The detention order must be based on a reasonable prognosis of the future behavior of a person based on his past conduct in light of the surrounding circumstances. The live and proximate link that must exist between the past conduct of a person and the imperative need to detain him must be taken to have been snapped in this case. A detention order which is founded on stale incidents, must be regarded as an order of punishment for a crime, passed without a trial, though purporting to be an order of preventive detention. The essential concept of preventive detention is that the detention of a person is not to punish him for something he has done but to prevent him from doing it.” From the aforesaid enunciation of the law on the subject, it is clear that there has to be a live and proximate link between the past conduct of the detenue and the activities alleged to be prejudicial to the maintenance of security of the state. In the instant case, the said link is completely missing as the time between the order of detention and the incidents referred to in the grounds of detention is far too large to presume such a link. The impugned order of detention, therefore, cannot be sustained. 16) Next it has been contended that the petitioner has not been informed about his independent right to make a representation against his detention to the detaining authority as well. 17) A perusal of the Annexure-II appended to the writ petition reveals that the detaining authority vide its communication dated 27.01.2020, informed the petitioner that he has a statutory right to make representation against the said detention order to the Government. This clearly shows that the detaining authority has failed to inform the detenue about his independent right to file representation against his detention to the detaining authority while informing him about his right to file a representation against the detention order to the Government. 18) As already noted, the impugned detention order was passed on 27.01.2020 and as per reply affidavit filed by the respondents, the same was approved by the Government on 28.02.020.

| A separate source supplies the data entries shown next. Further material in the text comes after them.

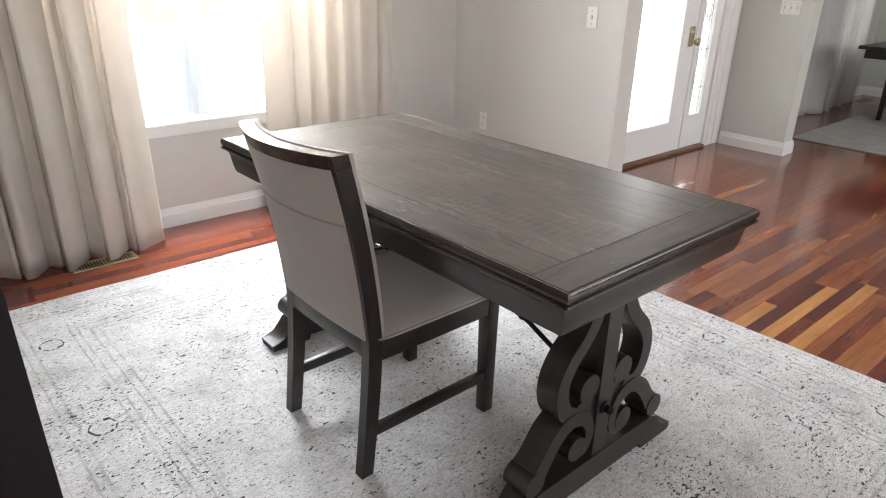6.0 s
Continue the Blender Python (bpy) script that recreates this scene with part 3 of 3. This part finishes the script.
def trestle(y0):
    y1 = y0 + TH_

    def put(name, bm, under):
        bm.transform(Matrix.Translation((TX / 2 + 0.008, 0, 0)))
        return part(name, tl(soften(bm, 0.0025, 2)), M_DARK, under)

    tr = put("trestle_post", prism_y([(-0.030, 0.655), (-0.030, 0.10), (0.030, 0.10), (0.030, 0.655)], y0 - 0.004, y1 + 0.004), desk)
    for s in (1, -1):
        up = [(0.054, 0.668, 0.024), (0.060, 0.605, 0.023), (0.078, 0.548, 0.022), (0.110, 0.502, 0.021), (0.152, 0.460, 0.022), (0.180, 0.408, 0.022), (0.181, 0.354, 0.023), (0.160, 0.310, 0.023), (0.122, 0.293, 0.020), (0.092, 0.308, 0.017)]
        put("upper_scroll", ribbon([(s * x, z, w) for x, z, w in up], y0, y1), tr)
        put("web", prism_y([(s * 0.026, 0.225), (s * 0.080, 0.250), (s * 0.130, 0.286), (s * 0.080, 0.318), (s * 0.026, 0.330)], y0 + 0.006, y1 - 0.006), tr)
        put("scroll_end", disc_y(s * 0.073, 0.352, 0.040, y0 - 0.002, y1 + 0.002), tr)
        low = [(0.262, 0.150, 0.030), (0.225, 0.198, 0.024), (0.184, 0.250, 0.024), (0.137, 0.274, 0.023), (0.088, 0.264, 0.020), (0.058, 0.230, 0.018), (0.052, 0.190, 0.018), (0.066, 0.160, 0.018), (0.088, 0.152, 0.018)]
        put("lower_scroll", ribbon([(s * x, z, w) for x, z, w in low], y0 - 0.003, y1 + 0.003), tr)
        put("scroll_end", disc_y(s * 0.104, 0.174, 0.036, y0 - 0.005, y1 + 0.005), tr)
        put("foot_scroll", disc_y(s * 0.268, 0.146, 0.036, y0 - 0.006, y1 + 0.006), tr)
    fy0, fy1 = y0 - 0.010, y1 + 0.012
    half = [(0.0, 0.030), (0.215, 0.030), (0.222, 0.010), (0.374, 0.010), (0.377, 0.034), (0.355, 0.040), (0.326, 0.052), (0.304, 0.076), (0.286, 0.100), (0.255, 0.112), (0.0, 0.112)]
    put("foot", prism_y(half + [(-x, z) for x, z in half[::-1][1:-1]], fy0, fy1), tr)
    bolt = lathe([(0.020, 0), (0.020, 0.004), (0.012, 0.007), (0.012, 0.018), (0.014, 0.021), (0.010, 0.028), (0.003, 0.030)], 14, (0, -1, 0) if y0 < TL / 2 else (0, 1, 0),
                 (TX / 2 + 0.008, y0 - 0.004 if y0 < TL / 2 else y1 + 0.004, 0.262))
    part("bolt", tl(bolt), M_IRON, tr, "black iron bolt")
    cap = box(TX / 2 - 0.20, TX / 2 + 0.20, y0 - 0.01, y1 + 0.01, 0.655, TZ - 0.122, 0.003)
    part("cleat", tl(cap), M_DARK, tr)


trestle(0.146)
trestle(TL - 0.138 - TH_)


def iron_stay(y_low, y_high):
    a, b = Vector((TX / 2, y_low, 0.320)), Vector((TX / 2, y_high, 0.320 + 0.448 * abs(y_high - y_low)))
    n = (b - a).length
    r = 0.0075
    prof = [(r, 0), (r, n * 0.36)]
    for c in (0.42, 0.455, 0.49):
        h = n * c
        prof += [(r * 1.15, h - 0.014), (r * 1.75, h - 0.007), (r * 2.0, h), (r * 1.75, h + 0.007), (r * 1.15, h + 0.014)]
    prof += [(r * 1.3, n * 0.56), (r * 1.5, n * 0.72), (r * 1.0, n * 0.86), (r, n)]
    part("iron_stay", tl(lathe(prof, 12, b - a, a)), M_IRON, desk, "turned black iron stay rod")


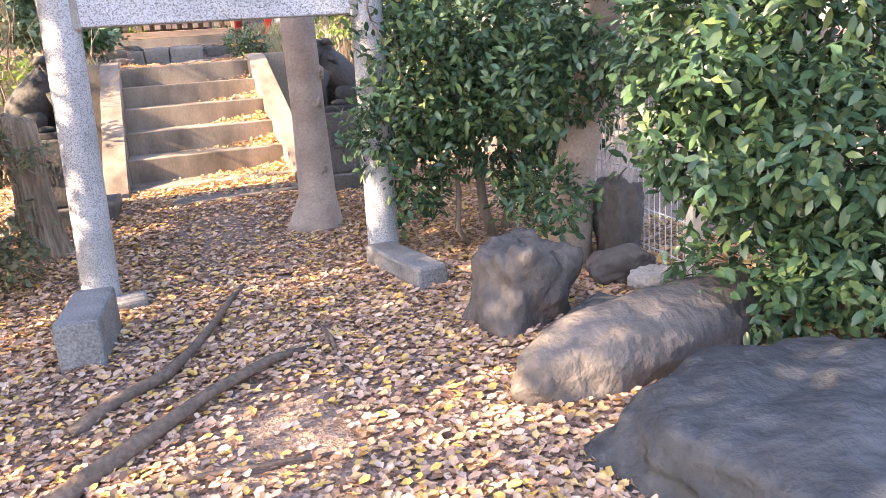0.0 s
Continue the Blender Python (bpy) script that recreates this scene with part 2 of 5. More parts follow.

18) As already noted, the impugned detention order was passed on 27.01.2020 and as per reply affidavit filed by the respondents, the same was approved by the Government on 28.02.020. Thus, until the said date i.e., 28.02.2020, the detaining authority, in terms of Section 21 of the General Clauses Act, was empowered to revoke the order of detention but because the petitioner/detenue was not informed by the respondents about his right to make a representation to the detaining authority, obviously he could not make a representation to the detaining authority, thereby depriving him of a vital constitutional/statutory right. 19) In my aforesaid view, I am fortified by the judgment of this Court in Tariq Ahmad Dar v. State of J&K & Ors. LPA No. 43/2017, 2017 (II) S.L.J 665 (HC), wherein a Hon’ble Division Bench of this Court has, while relying upon the Kamlesh Kumar Ishwardas Patel v. Union of India, (1995) 4 SCC 51 , observed as under: “15. From a reading of the said decision, it is abundantly clear that non-communication of the fact that the detenu can make a representation to the Detaining Authority, till the detention order is not approved by the Government, would constitute an infraction of a valuable Constitutional right guaranteed under Article 22(5) of the Constitution of India as also of the right under Section 13 of the Jammu and Kashmir Public Safety Act, 1978. Failure of such non-communication would invalidate the order of detention. 16..………….. 17. In view of the foregoing, we need not to consider any of the other pleas sought to be raised by the learned counsel for the appellant, inasmuch as the detention order has been invalidated because of non-communication of the fact that the detenu could make a representation to the Detaining Authority. The detention order having become invalid, the detenu is liable to be released forthwith insofar as this detention order is concerned.” 11. The aforesaid ratio is applicable to the facts of the instant case on all fours. Thus, it can safely be stated that the respondents by not informing the petitioner about his right to make a representation to the detaining authority against the impugned order of detention, are guilty of committing infraction of a Constitutional right guaranteed to the petitioner under Article 22(5) of the Constitution and the statutory right guaranteed to him under Section 13 of the J&K Public Safety Act.
The impugned order of detention is, therefore, rendered invalid and unsustainable in the eyes of law. 20) Viewed thus, the petition is allowed and the impugned order of detention bearing No.DMB/PSA/01 of 2020 dated 27.01.2020, issued by respondent No.2-District Magistrate, Budgam, is quashed. The detenue is directed to be released from the preventive custody forthwith provided he is not required in connection with any other case.